• _Source data_
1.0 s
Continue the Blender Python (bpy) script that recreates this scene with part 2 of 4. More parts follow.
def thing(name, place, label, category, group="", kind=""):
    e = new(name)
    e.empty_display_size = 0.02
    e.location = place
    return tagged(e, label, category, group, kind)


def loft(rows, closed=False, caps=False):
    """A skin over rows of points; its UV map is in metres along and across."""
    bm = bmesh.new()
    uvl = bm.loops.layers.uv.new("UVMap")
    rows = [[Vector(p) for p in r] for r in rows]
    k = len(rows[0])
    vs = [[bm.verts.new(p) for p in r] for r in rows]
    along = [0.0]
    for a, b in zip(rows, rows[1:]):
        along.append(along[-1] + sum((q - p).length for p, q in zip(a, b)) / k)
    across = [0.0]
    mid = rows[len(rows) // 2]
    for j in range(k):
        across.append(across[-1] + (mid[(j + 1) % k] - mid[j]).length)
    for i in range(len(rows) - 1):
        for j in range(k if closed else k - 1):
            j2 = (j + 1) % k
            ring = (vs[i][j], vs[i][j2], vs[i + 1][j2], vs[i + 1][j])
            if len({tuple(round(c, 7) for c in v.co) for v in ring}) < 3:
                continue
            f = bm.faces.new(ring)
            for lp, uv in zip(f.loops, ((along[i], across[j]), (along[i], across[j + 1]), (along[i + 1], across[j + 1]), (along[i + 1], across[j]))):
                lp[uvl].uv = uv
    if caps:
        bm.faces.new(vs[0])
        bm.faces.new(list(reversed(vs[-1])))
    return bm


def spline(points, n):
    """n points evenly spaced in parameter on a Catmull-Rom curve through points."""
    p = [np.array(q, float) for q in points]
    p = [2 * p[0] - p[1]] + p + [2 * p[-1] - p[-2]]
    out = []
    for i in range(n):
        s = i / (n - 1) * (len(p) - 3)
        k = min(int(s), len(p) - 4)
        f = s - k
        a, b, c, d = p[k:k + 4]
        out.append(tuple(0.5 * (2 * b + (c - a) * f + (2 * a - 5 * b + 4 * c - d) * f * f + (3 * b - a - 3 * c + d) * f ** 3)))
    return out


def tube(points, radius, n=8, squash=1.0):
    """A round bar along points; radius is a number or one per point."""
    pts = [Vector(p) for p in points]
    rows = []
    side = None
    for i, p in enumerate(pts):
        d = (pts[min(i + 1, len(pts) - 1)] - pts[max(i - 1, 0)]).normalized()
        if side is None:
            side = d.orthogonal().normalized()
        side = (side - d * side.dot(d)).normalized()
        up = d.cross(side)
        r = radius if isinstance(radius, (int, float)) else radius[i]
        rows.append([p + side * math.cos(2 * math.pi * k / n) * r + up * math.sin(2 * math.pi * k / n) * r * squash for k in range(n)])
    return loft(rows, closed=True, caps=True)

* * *

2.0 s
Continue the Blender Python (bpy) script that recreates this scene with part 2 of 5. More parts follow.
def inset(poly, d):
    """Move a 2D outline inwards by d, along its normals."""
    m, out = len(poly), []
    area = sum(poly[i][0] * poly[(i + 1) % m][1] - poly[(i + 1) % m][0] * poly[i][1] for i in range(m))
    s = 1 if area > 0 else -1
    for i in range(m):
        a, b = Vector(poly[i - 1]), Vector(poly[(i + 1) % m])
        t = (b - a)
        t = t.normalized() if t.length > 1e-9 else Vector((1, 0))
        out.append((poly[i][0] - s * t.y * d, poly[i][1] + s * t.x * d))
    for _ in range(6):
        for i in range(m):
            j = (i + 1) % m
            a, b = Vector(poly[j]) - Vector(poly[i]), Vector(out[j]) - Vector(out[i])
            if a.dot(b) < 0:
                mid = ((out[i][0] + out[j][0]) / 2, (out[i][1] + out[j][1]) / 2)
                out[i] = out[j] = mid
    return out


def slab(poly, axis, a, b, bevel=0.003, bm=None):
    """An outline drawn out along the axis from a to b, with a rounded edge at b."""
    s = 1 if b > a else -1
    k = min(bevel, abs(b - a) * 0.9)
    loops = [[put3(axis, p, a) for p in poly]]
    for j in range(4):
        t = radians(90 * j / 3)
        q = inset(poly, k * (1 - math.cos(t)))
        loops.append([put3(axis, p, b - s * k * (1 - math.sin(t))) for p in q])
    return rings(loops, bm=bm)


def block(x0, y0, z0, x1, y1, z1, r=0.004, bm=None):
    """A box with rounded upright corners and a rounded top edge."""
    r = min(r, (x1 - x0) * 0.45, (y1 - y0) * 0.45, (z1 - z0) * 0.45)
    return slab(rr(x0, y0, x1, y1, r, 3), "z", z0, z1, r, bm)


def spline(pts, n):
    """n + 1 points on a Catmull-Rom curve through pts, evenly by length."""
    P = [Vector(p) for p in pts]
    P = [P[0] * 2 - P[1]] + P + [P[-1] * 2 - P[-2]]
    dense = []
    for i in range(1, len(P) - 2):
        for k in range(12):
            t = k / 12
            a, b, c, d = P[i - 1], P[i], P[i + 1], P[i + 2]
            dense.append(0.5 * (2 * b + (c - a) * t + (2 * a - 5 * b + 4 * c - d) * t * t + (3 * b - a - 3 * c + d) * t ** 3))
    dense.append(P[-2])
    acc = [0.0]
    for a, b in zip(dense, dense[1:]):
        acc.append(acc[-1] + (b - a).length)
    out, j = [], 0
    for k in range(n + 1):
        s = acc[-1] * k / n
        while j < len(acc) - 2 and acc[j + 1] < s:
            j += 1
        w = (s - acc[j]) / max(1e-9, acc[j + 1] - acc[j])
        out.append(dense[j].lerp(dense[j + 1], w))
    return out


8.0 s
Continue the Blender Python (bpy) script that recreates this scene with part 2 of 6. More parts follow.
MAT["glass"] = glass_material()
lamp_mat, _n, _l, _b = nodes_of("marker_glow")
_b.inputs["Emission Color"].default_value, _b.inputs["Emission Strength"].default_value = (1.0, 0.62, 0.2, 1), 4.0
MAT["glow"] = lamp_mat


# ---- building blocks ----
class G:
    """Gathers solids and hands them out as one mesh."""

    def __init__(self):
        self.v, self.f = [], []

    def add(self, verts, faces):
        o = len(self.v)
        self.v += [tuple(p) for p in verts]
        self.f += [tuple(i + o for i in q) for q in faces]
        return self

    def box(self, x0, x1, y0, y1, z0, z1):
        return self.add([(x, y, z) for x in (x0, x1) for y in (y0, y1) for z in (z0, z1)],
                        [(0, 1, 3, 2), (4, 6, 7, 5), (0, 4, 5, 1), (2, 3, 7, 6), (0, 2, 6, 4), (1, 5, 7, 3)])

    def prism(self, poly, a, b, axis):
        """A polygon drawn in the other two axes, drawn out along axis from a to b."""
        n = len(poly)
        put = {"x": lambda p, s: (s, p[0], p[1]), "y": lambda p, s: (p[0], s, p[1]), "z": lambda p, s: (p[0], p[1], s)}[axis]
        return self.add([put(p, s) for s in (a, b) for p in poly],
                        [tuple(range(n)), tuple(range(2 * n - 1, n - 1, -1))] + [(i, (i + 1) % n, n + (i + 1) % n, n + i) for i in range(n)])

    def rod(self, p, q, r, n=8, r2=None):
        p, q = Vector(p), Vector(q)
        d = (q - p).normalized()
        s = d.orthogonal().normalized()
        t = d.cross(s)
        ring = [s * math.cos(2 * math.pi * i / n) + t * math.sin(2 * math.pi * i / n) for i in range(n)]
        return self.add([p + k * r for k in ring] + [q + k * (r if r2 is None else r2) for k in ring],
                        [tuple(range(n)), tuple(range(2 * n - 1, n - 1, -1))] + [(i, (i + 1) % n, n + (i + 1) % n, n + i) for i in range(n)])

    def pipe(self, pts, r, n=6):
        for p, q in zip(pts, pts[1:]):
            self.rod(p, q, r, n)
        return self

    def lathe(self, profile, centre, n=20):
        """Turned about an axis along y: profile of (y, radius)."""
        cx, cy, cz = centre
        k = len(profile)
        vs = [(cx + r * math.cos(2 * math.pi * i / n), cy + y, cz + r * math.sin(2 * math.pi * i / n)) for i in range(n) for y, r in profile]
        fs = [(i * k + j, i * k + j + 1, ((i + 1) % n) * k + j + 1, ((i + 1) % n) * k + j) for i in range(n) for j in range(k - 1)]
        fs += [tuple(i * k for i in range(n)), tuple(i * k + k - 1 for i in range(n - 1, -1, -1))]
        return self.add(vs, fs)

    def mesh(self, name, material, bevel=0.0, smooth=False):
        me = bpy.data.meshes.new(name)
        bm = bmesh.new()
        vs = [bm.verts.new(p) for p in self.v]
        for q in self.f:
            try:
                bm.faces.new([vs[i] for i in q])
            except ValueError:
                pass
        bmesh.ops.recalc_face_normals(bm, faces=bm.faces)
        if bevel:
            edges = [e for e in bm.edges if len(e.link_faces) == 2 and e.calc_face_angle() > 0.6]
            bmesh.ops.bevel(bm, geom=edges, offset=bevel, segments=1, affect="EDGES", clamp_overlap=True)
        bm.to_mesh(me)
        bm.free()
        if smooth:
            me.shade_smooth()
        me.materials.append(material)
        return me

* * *

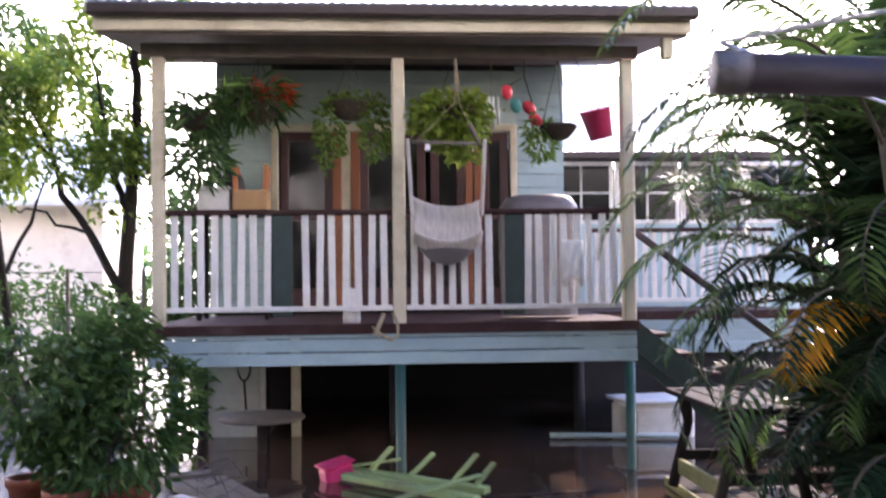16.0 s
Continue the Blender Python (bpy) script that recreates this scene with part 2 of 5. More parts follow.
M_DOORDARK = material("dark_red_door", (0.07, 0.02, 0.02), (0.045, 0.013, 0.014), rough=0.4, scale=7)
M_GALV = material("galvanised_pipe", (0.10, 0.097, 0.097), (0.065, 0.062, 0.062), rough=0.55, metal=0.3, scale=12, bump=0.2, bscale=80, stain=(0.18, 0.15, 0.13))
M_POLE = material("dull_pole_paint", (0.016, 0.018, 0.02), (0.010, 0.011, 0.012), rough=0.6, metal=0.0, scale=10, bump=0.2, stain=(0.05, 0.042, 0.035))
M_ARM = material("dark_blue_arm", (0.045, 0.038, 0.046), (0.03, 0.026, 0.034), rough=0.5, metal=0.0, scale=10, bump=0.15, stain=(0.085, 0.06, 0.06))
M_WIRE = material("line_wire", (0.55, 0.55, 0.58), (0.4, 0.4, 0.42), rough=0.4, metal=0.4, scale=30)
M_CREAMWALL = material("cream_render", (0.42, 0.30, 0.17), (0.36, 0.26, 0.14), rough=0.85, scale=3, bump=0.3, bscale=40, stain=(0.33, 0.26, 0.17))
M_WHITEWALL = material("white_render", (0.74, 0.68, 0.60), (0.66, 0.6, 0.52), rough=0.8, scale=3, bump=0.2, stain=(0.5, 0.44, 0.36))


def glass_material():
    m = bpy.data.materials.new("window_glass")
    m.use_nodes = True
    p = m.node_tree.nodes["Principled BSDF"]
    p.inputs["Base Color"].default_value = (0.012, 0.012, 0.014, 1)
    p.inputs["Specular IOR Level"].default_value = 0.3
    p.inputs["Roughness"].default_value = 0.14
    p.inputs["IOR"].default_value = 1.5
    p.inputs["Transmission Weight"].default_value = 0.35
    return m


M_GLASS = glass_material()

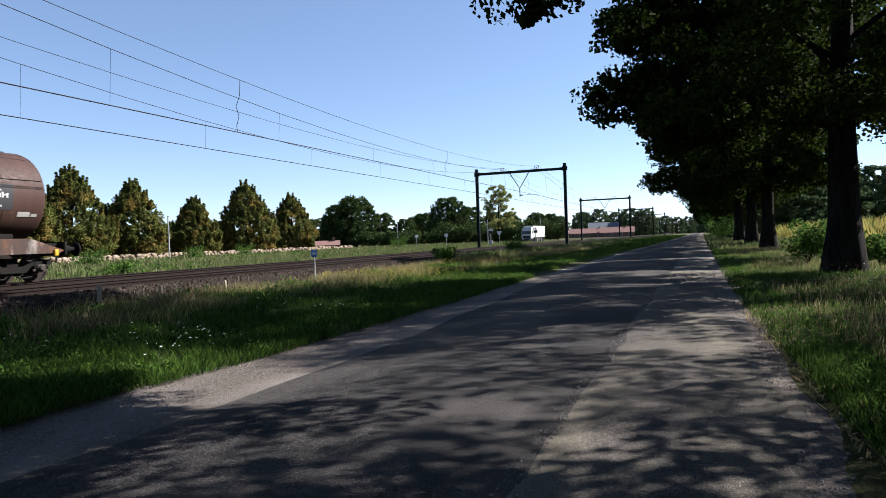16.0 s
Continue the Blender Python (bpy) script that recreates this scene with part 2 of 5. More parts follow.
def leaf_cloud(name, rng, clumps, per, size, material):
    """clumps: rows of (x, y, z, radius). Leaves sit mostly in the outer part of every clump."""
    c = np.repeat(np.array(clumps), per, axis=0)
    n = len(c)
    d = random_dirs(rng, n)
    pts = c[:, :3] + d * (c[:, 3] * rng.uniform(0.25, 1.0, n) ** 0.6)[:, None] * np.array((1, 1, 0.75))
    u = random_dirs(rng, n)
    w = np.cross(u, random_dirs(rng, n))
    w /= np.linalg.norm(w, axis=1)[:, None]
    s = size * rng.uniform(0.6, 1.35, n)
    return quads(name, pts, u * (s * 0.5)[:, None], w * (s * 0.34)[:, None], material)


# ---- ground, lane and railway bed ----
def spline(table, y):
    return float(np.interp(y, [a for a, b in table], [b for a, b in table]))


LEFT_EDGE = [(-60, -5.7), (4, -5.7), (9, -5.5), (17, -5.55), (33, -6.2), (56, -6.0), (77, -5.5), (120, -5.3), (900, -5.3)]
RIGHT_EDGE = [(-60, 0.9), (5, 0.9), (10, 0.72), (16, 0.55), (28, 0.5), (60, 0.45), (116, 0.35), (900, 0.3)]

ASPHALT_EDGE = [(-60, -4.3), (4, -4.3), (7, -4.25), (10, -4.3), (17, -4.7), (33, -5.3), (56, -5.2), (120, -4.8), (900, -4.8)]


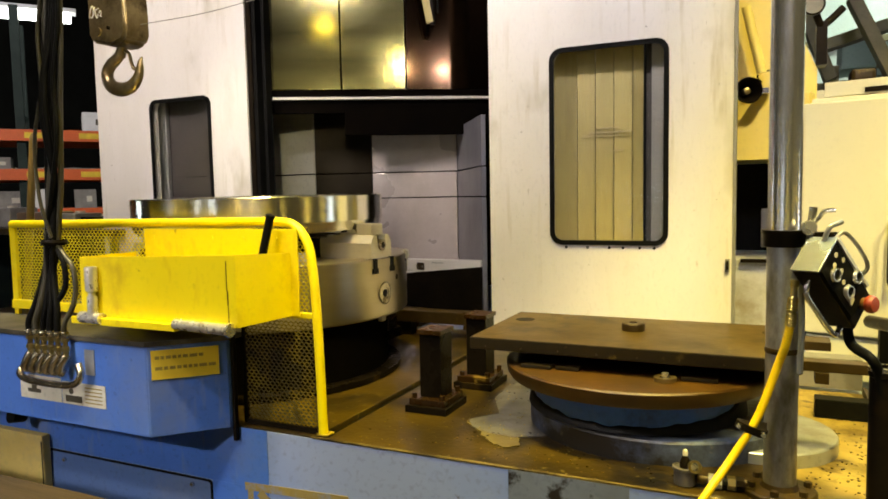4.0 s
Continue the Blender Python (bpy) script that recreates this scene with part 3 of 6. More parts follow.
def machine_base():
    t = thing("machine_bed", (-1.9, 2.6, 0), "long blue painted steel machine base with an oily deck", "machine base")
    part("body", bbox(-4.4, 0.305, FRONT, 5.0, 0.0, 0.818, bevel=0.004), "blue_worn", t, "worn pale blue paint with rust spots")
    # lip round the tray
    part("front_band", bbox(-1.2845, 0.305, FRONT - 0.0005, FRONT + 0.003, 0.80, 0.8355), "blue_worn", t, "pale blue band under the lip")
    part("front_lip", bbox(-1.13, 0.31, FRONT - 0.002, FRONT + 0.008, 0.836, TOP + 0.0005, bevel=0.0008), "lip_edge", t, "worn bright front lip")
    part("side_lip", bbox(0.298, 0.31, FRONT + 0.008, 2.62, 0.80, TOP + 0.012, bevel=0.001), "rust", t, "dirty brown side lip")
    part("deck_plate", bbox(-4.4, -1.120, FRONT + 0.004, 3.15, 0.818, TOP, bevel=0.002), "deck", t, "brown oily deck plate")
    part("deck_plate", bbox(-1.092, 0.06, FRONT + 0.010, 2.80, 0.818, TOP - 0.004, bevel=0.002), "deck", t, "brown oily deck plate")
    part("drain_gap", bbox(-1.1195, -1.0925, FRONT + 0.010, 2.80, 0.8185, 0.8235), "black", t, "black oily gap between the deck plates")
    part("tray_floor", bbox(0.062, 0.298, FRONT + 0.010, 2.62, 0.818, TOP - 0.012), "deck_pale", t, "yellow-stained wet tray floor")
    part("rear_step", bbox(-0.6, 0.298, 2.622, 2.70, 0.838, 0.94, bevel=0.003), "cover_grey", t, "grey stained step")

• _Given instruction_
Pull every line containing "with" out of the records.

• _Response to the task_
Continue the Blender Python (bpy) script that recreates this scene with part 2 of 4. More parts follow.
Continue the Blender Python (bpy) script that recreates this scene with part 2 of 5. More parts follow.
    """An outline drawn out along the axis from a to b, with a rounded edge at b."""
    """A box with rounded upright corners and a rounded top edge."""
Continue the Blender Python (bpy) script that recreates this scene with part 2 of 6. More parts follow.
Continue the Blender Python (bpy) script that recreates this scene with part 2 of 5. More parts follow.
Continue the Blender Python (bpy) script that recreates this scene with part 2 of 5. More parts follow.
Continue the Blender Python (bpy) script that recreates this scene with part 3 of 6. More parts follow.
    t = thing("machine_bed", (-1.9, 2.6, 0), "long blue painted steel machine base with an oily deck", "machine base")
    part("body", bbox(-4.4, 0.305, FRONT, 5.0, 0.0, 0.818, bevel=0.004), "blue_worn", t, "worn pale blue paint with rust spots")